Metro Redux just came out, and it contains one of the best examples of a remake in recent history. That remake is Metro 2033 Redux.
Why is Metro 2033 Redux so good? Well, it took Metro 2033 and made us look at it in a new light. First of all, it introduced new gameplay mechanics, like the ability to wipe your visor. This tiny simple design from Metro: Last Light changed the game in numerous ways.
Metro 2033 was originally a very dark game, for a number of reasons. First of all, the game simply didn’t run on the best engine. It was an old game and there were limits in models and lighting that kept the game from being really awesome looking.
As a result, the developers took advantage of their graphics systems and made the game dark and scummy. This really hammered home the idea of the post-apocalyptic world where everything was destroyed and you needed a gas mask just to walk on the surface.

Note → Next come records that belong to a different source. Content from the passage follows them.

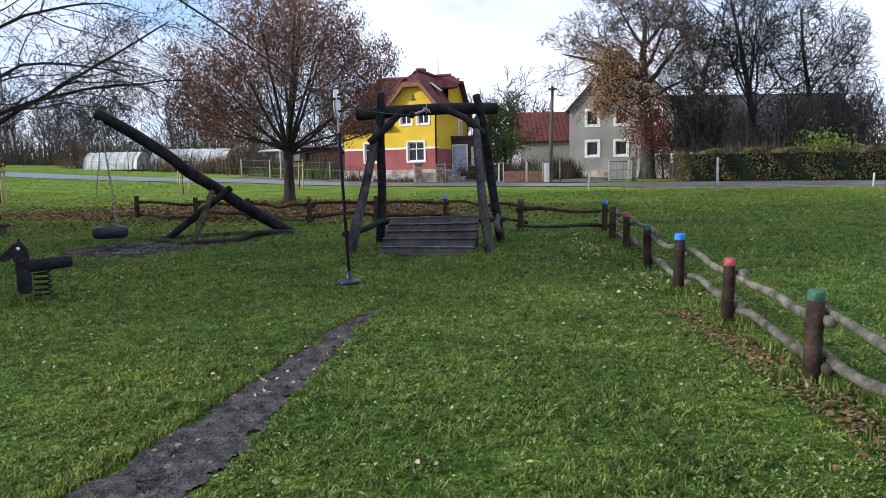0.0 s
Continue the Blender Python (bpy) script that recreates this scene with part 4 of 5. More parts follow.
g = np.random.default_rng(21)
limbs, tips = [], []
limbs.append(trunk_limb([(0, 0, -0.2), (0.02, 0, 0.05), (0.05, 0, 0.4), (0.04, 0.02, 1.3), (0.08, 0, 2.0)], [0.36, 0.26, 0.185, 0.170, 0.185]))
SPEC_ROUND = [(7, 38, 0.58, 0.035, 0.02, 0.18), (7, 40, 0.58, 0.08, 0.02, 0.15), (6, 40, 0.55, 0.11, 0.02, 0.12), (5, 42, 0.55, 0.13, 0.0, 0.1), (0, 0, 0, 0.15, 0.0, 0)]
grow(g, (0.08, 0, 1.9), (0.03, 0.02, 1), 5.2, 0.13, 0, [(12, 55, 0.55, 0.04, 0.02, 0.15)] + SPEC_ROUND[1:], limbs, tips)
for k in range(15):
    a = k * 2.4 + 0.3
    up = [0.26, 0.6, 1.1, 2.0][k % 4]
    grow(g, (0.06 + 0.05 * math.cos(a), 0.05 * math.sin(a), 1.7 + 0.06 * (k % 5)), (math.cos(a), math.sin(a), up), [3.7, 4.2, 4.8, 5.4][k % 4], [0.055, 0.066, 0.074, 0.08][k % 4], 0, SPEC_ROUND, limbs, tips)
limbs, tips = within_crown(limbs, tips, (0.0, 0.0, 4.4), (3.85, 3.85, 3.1))
crown_pts = tip_points(tips, 3, g, 0.09)
tree_thing("round_tree", (-5.35, 25.35), "round-crowned tree with thinning russet autumn leaves", limbs, BARK_RED, [("crown", leaf_mesh("crown", crown_pts, 0.094, g, 0.0, 0.5, 0.46), LEAF_OAK)])

# forked tree with drooping twigs
g = np.random.default_rng(8)
limbs, tips = [], []
limbs.append(trunk_limb([(0, 0, -0.2), (0, 0, 0.02), (0.0, 0, 0.45), (0.02, 0, 1.4), (0.03, 0.0, 2.35)], [0.52, 0.36, 0.25, 0.225, 0.26]))
SPEC_DROOP = [(13, 50, 0.58, 0.05, 0.015, 0.05), (10, 44, 0.50, 0.13, -0.075, 0.15), (6, 44, 0.5, 0.14, -0.07, 0.12), (5, 42, 0.65, 0.16, -0.12, 0.1), (0, 0, 0, 0.15, -0.20, 0)]
grow(g, (-0.10, 0, 2.2), (-0.14, 0.05, 1), 8.4, 0.150, 0, SPEC_DROOP, limbs, tips)
grow(g, (0.12, 0, 2.2), (0.20, -0.04, 1), 8.8, 0.160, 0, SPEC_DROOP, limbs, tips)
grow(g, (0.2, -0.05, 2.0), (0.90, 0.35, 0.62), 5.4, 0.062, 1, SPEC_DROOP, limbs, tips)
grow(g, (0.2, -0.05, 2.3), (0.95, 0.05, 0.85), 5.4, 0.058, 1, SPEC_DROOP, limbs, tips)
grow(g, (0.2, -0.05, 2.6), (0.75, -0.55, 0.9), 5.2, 0.056, 1, SPEC_DROOP, limbs, tips)
grow(g, (-0.2, 0.05, 2.7), (-0.8, 0.5, 0.95), 5.0, 0.056, 1, SPEC_DROOP, limbs, tips)
grow(g, (-0.15, -0.05, 2.2), (-0.9, -0.45, 0.7), 5.2, 0.058, 1, SPEC_DROOP, limbs, tips)
limbs = [(p, np.maximum(r, 0.0050)) for p, r in limbs if r[0] > 0.05 or p[:, 2].min() > 2.3]
tips = [p for p in tips if p[:, 2].min() > 2.3]
forked = tree_thing("forked_tree", (-11.25, 17.25), "tall forked tree, nearly bare, with drooping twigs", limbs, BARK,
                    [("crown", leaf_mesh("crown", tip_points(tips, 4, g, 0.06), 0.082, g, 0.0, 0.8, 0.40), LEAF_BROWN)], group="forked trees by the benches")
copy_thing(forked, pose(-15.45, 13.75, lift(-15.45, 13.75), 0, 0, 150))


# tall tree before the grey house
g = np.random.default_rng(5)
limbs, tips = [], []
SPEC_TALL = [(8, 46, 0.58, 0.10, 0.035, 0.2), (7, 48, 0.56, 0.17, 0.04, 0.15), (5, 46, 0.54, 0.2, 0.02, 0.1), (2, 44, 0.55, 0.2, 0.0, 0.1), (0, 0, 0, 0.2, 0.0, 0)]
limbs.append(trunk_limb([(0, 0, -0.25), (0, 0, 0.1), (0.02, 0, 0.9), (-0.05, 0, 3.2), (-0.30, 0.05, 6.4), (-0.35, 0, 8.2), (-0.15, 0.1, 10.2)], [0.85, 0.60, 0.47, 0.40, 0.33, 0.22, 0.08], 18))
for z, turn_, up_, long_, r_ in ((6.5, 180, 0.28, 5.6, 0.21), (7.2, 150, 0.75, 4.8, 0.16), (6.0, 25, 0.85, 5.4, 0.19), (7.6, 80, 0.9, 4.6, 0.15), (7.0, 285, 0.7, 4.8, 0.15), (8.4, 200, 1.3, 4.0, 0.13),
                                 (8.6, 340, 1.2, 4.0, 0.13), (5.0, 335, 0.5, 4.6, 0.13), (4.6, 205, 0.45, 3.6, 0.11), (4.8, 110, 0.35, 4.0, 0.11), (3.8, 165, 0.35, 3.2, 0.09), (5.4, 190, 0.55, 3.8, 0.11), (6.2, 220, 0.7, 3.8, 0.11), (9.4, 60, 1.8, 3.2, 0.10)):
    a = radians(turn_)
    grow(g, (-0.3 * min(1.0, z / 6.4), 0.03, z), (math.cos(a), math.sin(a), up_), long_, r_, 0, SPEC_TALL, limbs, tips)
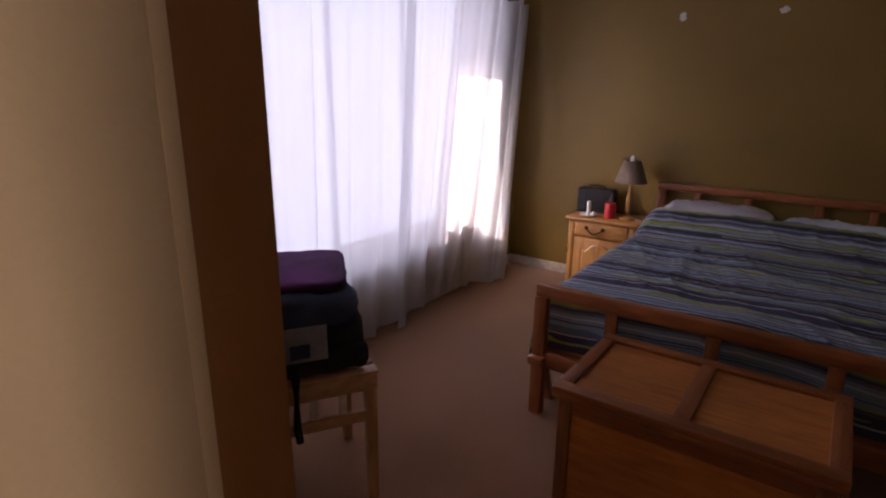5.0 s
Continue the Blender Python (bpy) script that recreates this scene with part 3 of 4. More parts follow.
curtain(3.82, 5.075, 11, 3.575, 3.415, 2.085, 6, 0.09, 0.30, 0.045)
curtain(2.08, 3.93, 23, 3.555, 3.575, 2.085, 7, 0.02)
sill_box = thing("storage_box", (4.51, NORTH + 0.02, WZ0), "dark cardboard box on the window sill behind the curtain", "box")
part("body", bx(4.337, 4.668, NORTH - 0.018, NORTH + 0.095, WZ0, WZ0 + 0.075, bevel=0.004), BAGC, sill_box)
part("lid", bx(4.333, 4.672, NORTH - 0.0195, NORTH + 0.098, WZ0 + 0.076, WZ0 + 0.094, bevel=0.004), BAGC, sill_box)
rod = thing("curtain_rod", (3.7, ROD_Y, ROD_Z), "dark metal curtain rod over the window", "curtain rod")
part("pole", tube([(2.09, ROD_Y, ROD_Z), (3.7, ROD_Y, ROD_Z), (5.385, ROD_Y, ROD_Z)], 0.010), IRON, rod)
part("finial", lathe([(0.004, -0.014), (0.013, -0.006), (0.015, 0), (0.013, 0.006), (0.004, 0.014)], 14, (5.39, ROD_Y, ROD_Z)), IRON, rod)
for x in (2.2, 5.30):
    part("bracket", bx(x - 0.008, x + 0.008, ROD_Y + 0.008, NORTH, ROD_Z - 0.012, ROD_Z + 0.004, bevel=0.002), IRON, rod)

# ---- built-in cupboard ----
CY = 2.434
cupboard = thing("built_in_cupboard", (0.66, CY, 0), "cream painted built-in wardrobe with one door ajar", "wardrobe")
part("stile", bx(-0.204, -0.156, CY - 0.004, CY + 0.06, 0, TOP - 0.002, bevel=0.004), CREAM, cupboard)
part("stile", bx(1.085, 1.122, CY - 0.012, CY + 0.03, 0, TOP - 0.002, bevel=0.004), CREAM, cupboard)
part("stile", bx(1.799, 1.837, CY - 0.036, CY + 0.03, 0, TOP - 0.002, bevel=0.004), CREAM, cupboard)
part("plinth", bx(-0.155, 1.085, CY + 0.032, CY + 0.045, 0, 0.05), CREAM, cupboard)
part("divider", bx(1.092, 1.112, CY + 0.03, 3.028, 0, TOP - 0.002), INNER, cupboard)
part("side_panel", bx(1.814, 1.836, CY + 0.03, 3.028, 0, TOP - 0.002), INNER, cupboard)
for z in (0.045, 0.528, 0.950, 1.372, 1.794):
    part("shelf", bx(1.113, 1.813, CY + 0.045, 3.02, z - 0.02, z, bevel=0.002), CREAM, cupboard, "painted shelf with a worn front edge")


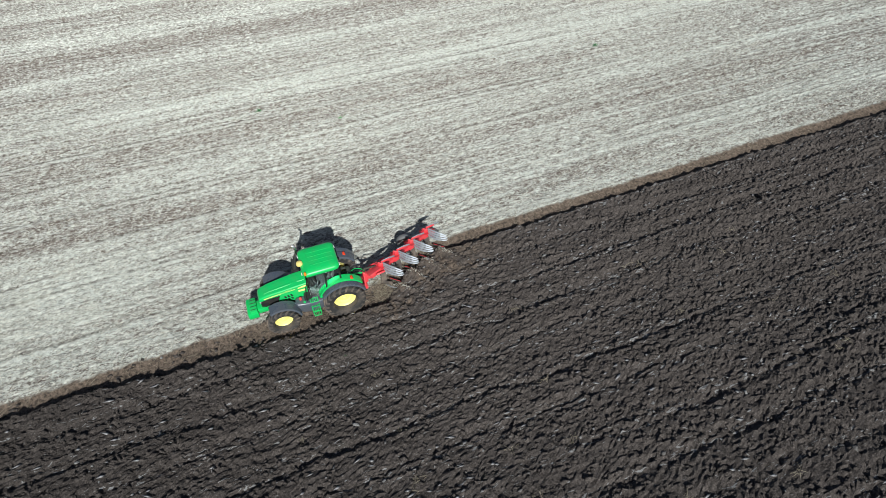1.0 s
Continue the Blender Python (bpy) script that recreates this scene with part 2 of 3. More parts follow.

However, the upgrade to the Metro: Last Light engine changed all that. Now they had a much better engine, much more detailed models, and a much greater ability to pull off tricks with lighting. On one hand, this allowed the game to look absolutely gorgeous. On the other hand, it made the game less scary. When enemies and environments are briskly detailed, you become more aware of the danger around you, and the dark and murky oppressive environment evaporates.
That’s where wiping off your visor comes in. Instead of the game being naturally dark and murky, it is now artificially dark and murky. Grime can splatter on your visor at basically any time. To stay alert of your surroundings and combat ready you have to wipe it off every so often.
Tedious? Yes. But also ingenious. Now, instead of an enemy suddenly appearing out of the shadows which were there due to a primitive lighting engine, enemies appear the second your wipe off your visor to get a good look. The effect is still the same, you never know what is lurking beyond the blood and grime, but it’s been turned into a game mechanic now.
This is what makes Metro 2033 a great remake, not just this one game mechanic, but all the added game mechanics from weapons to new rooms in maps.
All too often remakes are really just texture pack upgrades. However, that’s rarely worth paying full price. Fans used to create texture pack upgrades for fun for lots of old-school games. The idea of paying full price for it is less appealing at best.
Metro 2033 Redux, however, still guides you through the same game, but adds just a tiny bit more. These small new game mechanics change the way we look at the game as a whole without completely remaking the game from scratch. This is the sort of thought that I hope will be put into all remakes from this point on.